---------- AVAILABLE DATA

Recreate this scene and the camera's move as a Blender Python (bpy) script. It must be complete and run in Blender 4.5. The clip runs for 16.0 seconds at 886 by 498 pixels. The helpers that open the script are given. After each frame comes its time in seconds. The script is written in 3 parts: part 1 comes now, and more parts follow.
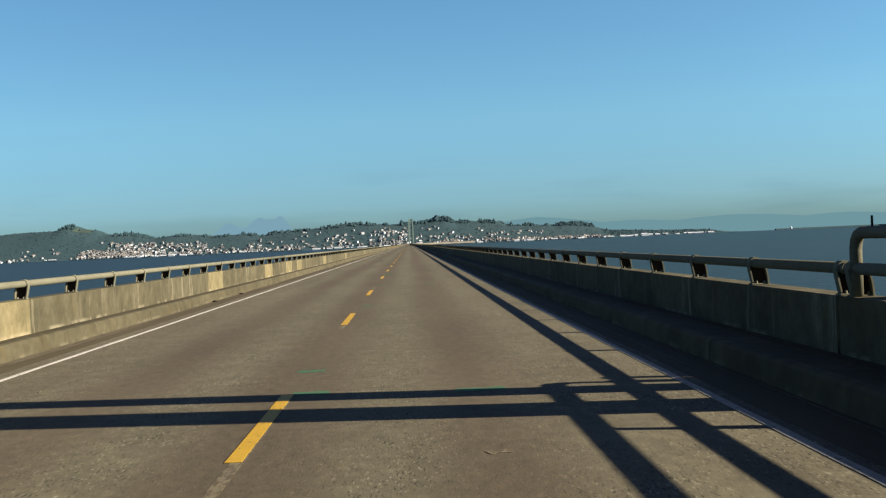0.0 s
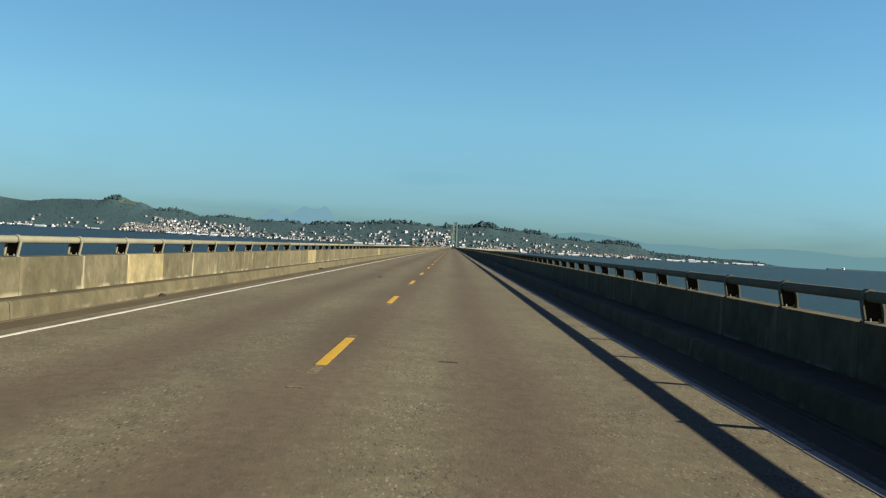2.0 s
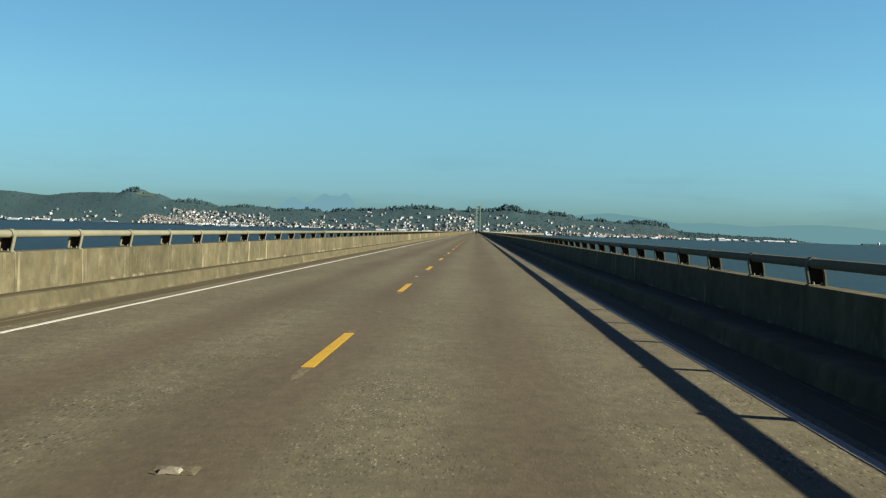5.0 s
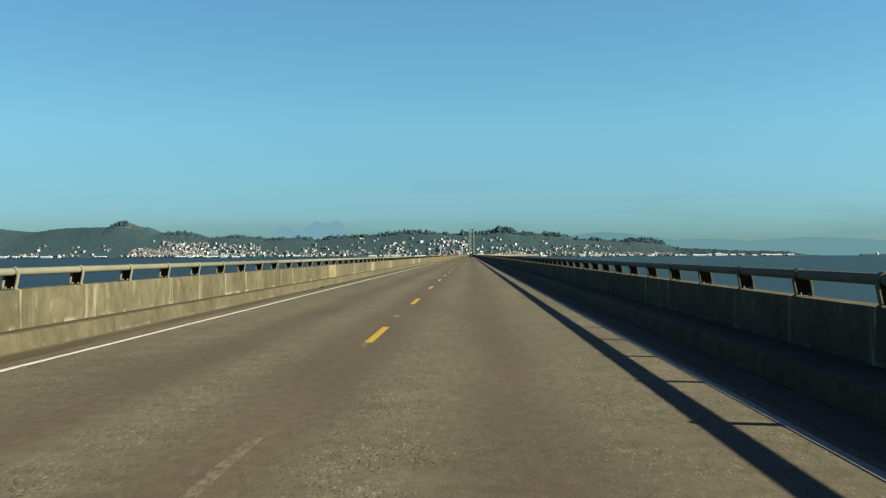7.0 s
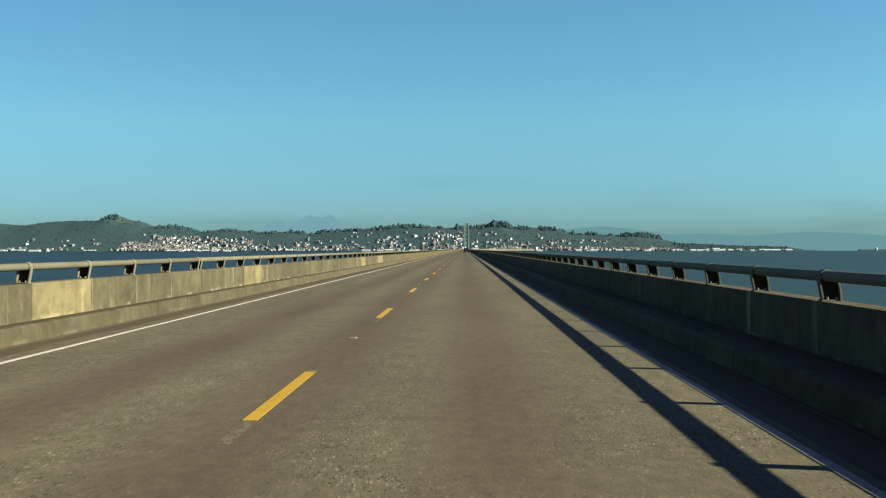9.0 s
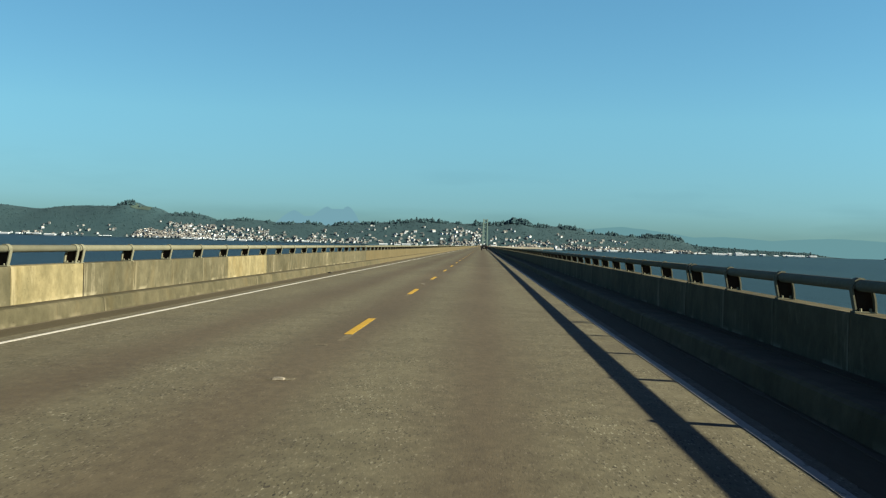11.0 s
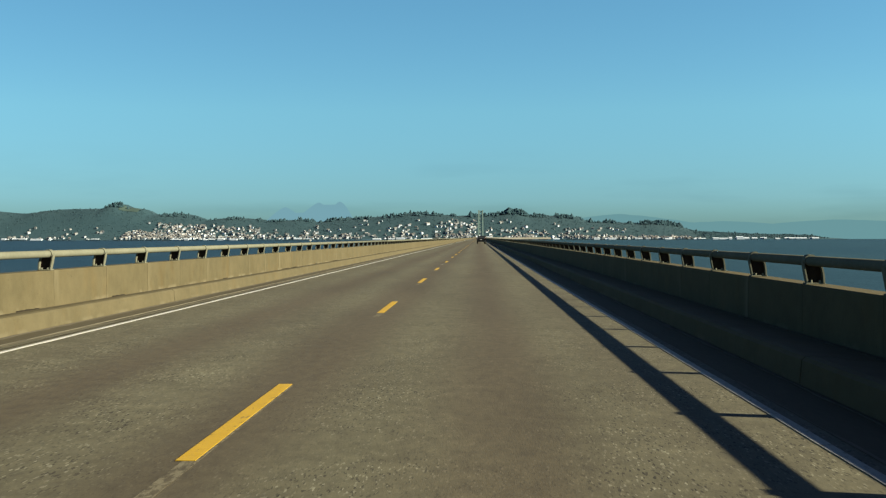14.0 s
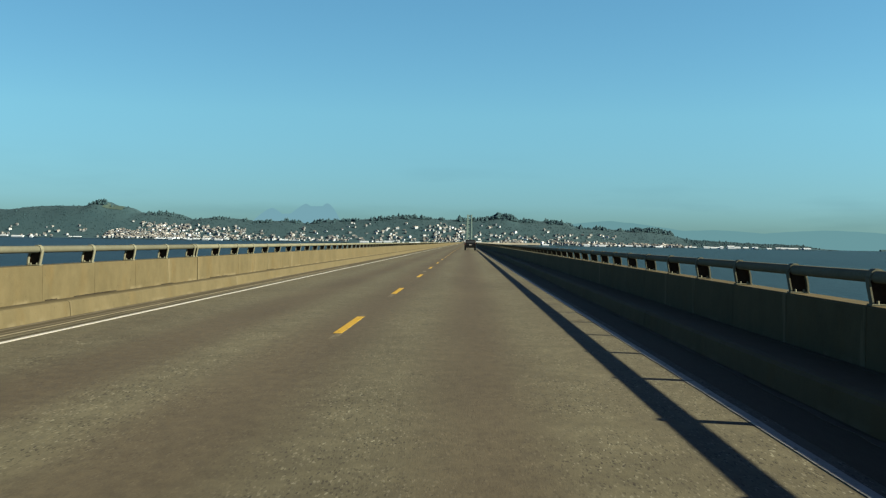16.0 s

--------------------
---------- AVAILABLE DATA

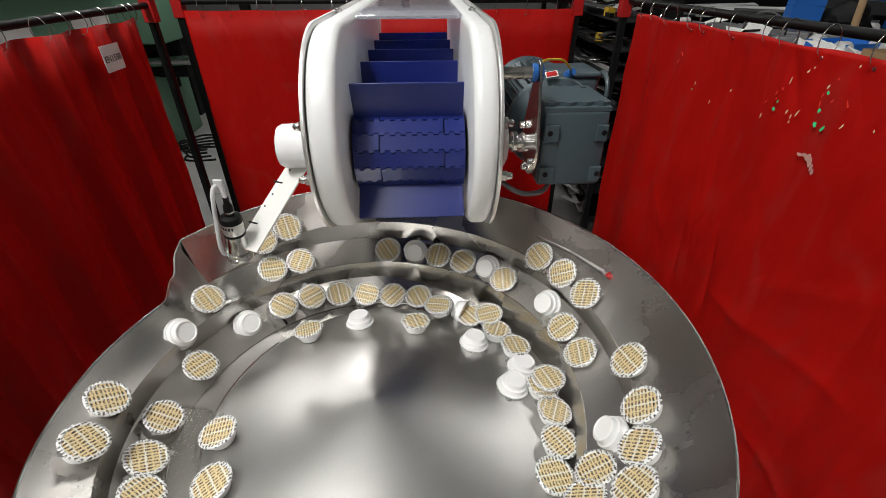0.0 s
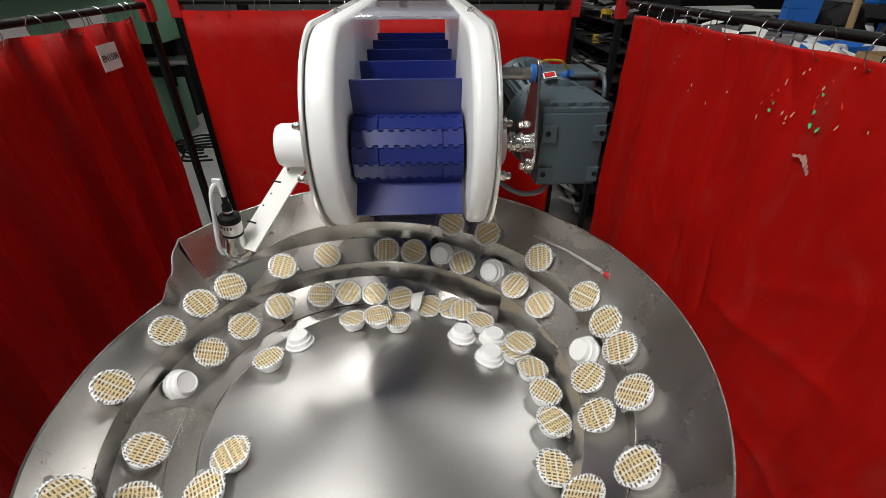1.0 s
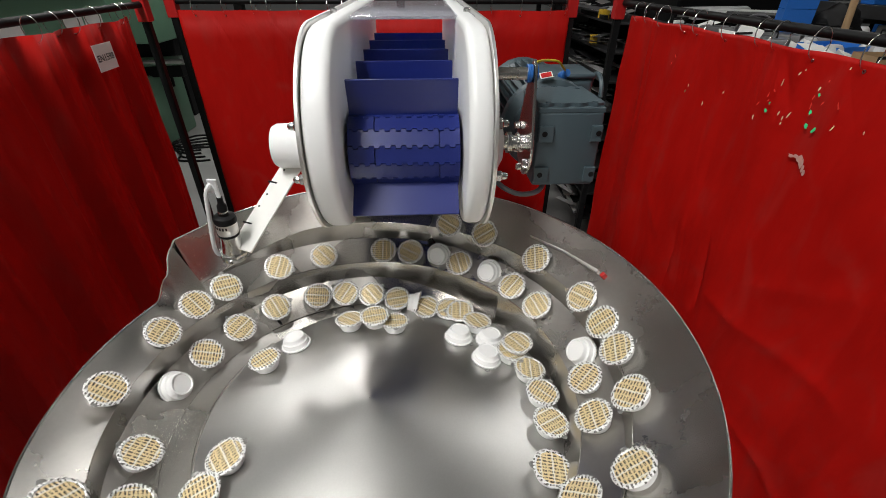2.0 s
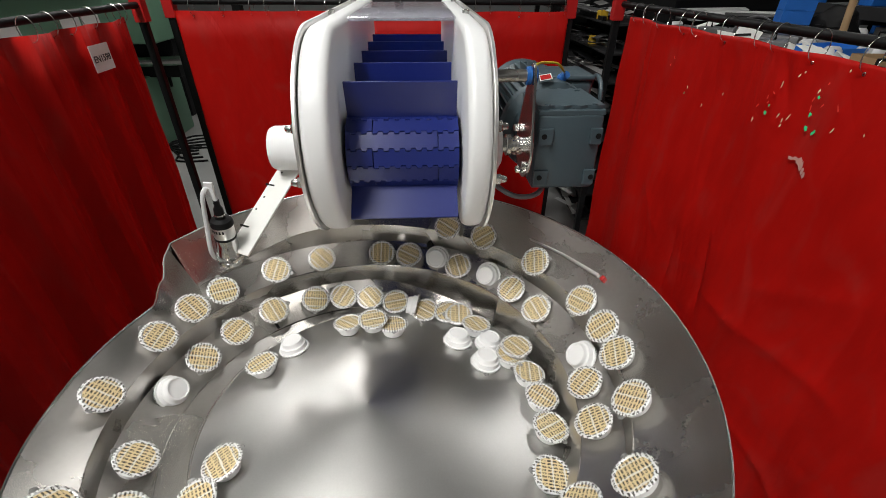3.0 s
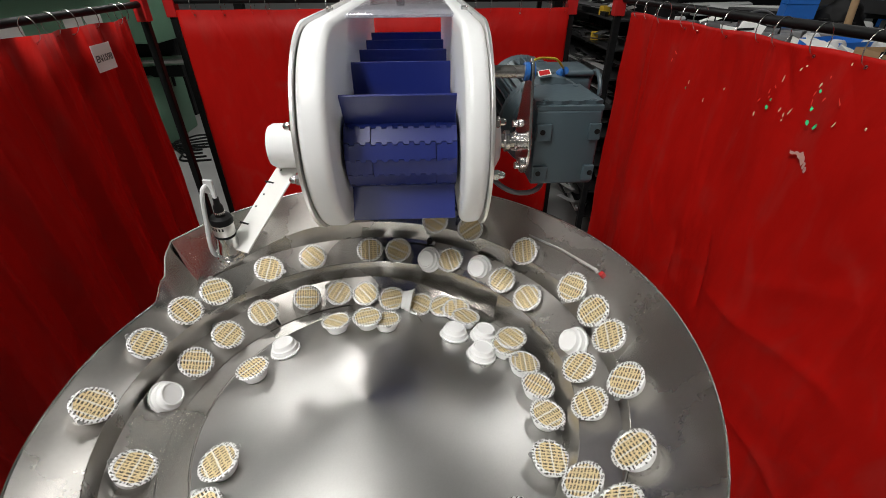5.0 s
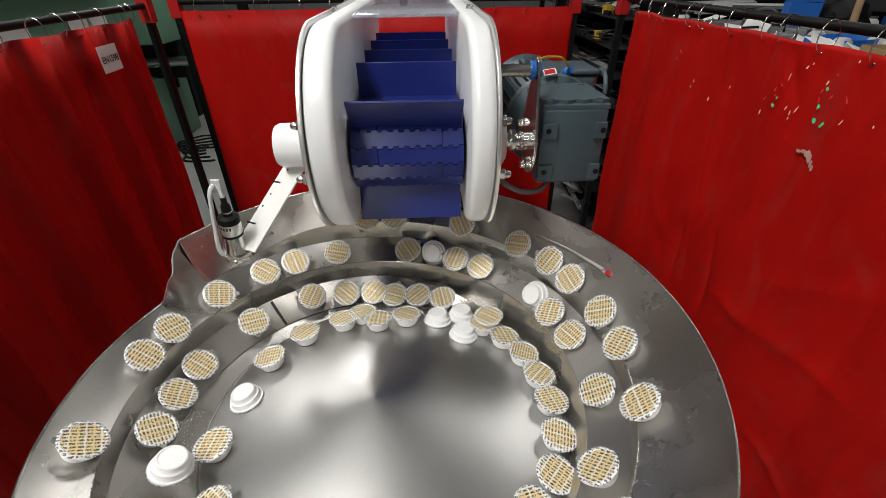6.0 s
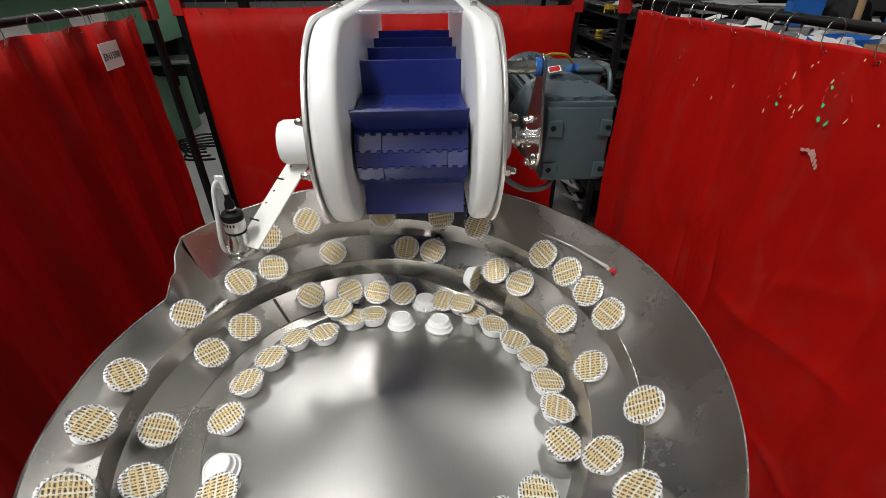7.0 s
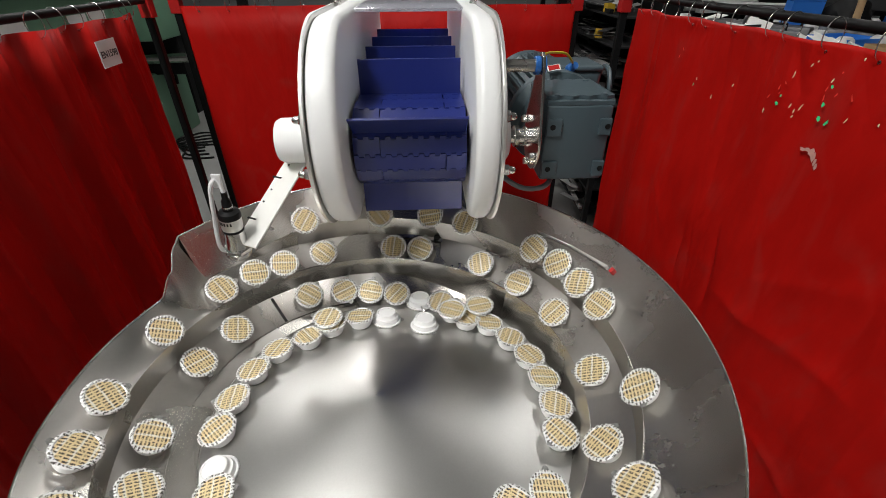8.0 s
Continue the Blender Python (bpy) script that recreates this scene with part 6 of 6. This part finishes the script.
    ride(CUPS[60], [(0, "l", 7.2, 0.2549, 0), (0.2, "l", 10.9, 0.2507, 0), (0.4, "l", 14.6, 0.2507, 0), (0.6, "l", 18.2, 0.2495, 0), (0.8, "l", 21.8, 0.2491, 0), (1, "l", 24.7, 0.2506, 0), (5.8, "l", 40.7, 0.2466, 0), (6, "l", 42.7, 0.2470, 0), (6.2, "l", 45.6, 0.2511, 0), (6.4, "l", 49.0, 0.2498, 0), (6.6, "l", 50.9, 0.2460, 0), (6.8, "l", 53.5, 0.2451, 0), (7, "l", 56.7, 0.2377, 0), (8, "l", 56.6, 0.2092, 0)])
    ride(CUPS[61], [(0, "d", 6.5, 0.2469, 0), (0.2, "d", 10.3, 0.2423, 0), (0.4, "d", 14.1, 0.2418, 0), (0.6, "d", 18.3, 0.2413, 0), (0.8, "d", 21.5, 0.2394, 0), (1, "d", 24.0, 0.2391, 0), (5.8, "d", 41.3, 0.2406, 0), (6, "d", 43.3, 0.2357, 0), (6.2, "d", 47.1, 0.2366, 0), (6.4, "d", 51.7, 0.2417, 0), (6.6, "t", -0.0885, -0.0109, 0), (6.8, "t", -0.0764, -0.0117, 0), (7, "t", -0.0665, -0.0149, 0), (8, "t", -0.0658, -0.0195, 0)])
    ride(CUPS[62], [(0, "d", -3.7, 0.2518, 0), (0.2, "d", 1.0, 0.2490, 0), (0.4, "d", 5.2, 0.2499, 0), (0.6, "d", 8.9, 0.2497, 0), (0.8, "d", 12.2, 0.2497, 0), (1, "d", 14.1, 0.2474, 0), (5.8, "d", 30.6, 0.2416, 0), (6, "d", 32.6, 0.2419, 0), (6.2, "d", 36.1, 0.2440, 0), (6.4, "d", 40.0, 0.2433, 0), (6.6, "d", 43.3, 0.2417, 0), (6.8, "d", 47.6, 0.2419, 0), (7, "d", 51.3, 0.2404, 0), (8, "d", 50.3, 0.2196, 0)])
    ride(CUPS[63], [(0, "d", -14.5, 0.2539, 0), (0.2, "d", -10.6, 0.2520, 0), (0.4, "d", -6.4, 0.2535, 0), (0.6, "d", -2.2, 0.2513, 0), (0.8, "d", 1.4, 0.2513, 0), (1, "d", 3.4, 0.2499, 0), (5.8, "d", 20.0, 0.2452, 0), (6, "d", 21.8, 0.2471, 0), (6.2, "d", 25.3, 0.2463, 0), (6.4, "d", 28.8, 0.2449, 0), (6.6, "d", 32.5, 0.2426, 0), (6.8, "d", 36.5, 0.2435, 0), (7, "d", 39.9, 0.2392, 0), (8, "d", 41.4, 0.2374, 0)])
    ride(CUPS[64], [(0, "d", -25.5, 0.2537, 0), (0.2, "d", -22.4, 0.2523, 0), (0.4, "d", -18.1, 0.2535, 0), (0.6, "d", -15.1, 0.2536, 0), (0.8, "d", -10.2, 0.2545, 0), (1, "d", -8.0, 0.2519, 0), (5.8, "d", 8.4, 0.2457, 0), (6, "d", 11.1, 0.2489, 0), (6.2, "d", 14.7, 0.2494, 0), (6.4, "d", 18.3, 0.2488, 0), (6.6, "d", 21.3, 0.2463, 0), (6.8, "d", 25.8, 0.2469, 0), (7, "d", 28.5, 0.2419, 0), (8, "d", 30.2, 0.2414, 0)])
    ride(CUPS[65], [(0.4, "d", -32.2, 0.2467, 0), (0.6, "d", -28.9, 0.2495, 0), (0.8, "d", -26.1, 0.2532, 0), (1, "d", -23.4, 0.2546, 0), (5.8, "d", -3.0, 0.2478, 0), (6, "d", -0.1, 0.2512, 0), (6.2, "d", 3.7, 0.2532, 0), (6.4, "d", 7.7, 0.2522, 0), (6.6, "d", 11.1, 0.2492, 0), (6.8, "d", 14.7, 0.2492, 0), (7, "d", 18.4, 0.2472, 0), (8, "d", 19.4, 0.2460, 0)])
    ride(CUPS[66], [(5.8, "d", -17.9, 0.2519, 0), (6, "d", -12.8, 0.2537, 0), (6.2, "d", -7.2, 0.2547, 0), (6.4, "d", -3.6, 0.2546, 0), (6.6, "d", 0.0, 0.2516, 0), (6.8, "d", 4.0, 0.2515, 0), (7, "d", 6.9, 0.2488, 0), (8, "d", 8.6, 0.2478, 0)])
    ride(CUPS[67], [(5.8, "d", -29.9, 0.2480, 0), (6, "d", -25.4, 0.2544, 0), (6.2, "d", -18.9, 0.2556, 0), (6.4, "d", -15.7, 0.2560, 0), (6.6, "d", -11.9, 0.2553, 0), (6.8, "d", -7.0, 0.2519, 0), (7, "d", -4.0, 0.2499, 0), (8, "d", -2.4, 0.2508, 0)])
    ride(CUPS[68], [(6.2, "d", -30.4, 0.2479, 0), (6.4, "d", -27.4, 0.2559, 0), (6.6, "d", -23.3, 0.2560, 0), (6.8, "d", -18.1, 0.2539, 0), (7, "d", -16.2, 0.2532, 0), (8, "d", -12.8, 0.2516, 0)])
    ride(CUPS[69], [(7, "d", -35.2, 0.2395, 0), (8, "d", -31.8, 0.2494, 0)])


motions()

--------------------

[WHAT TO DO] Identify each line in the records above containing the word "that"; copy those lines.

[PROBLEM SOLUTION]
Recreate this scene and the camera's move as a Blender Python (bpy) script. It must be complete and run in Blender 4.5. The clip runs for 16.0 seconds at 886 by 498 pixels. The helpers that open the script are given. After each frame comes its time in seconds. The script is written in 3 parts: part 1 comes now, and more parts follow.
Continue the Blender Python (bpy) script that recreates this scene with part 6 of 6. This part finishes the script.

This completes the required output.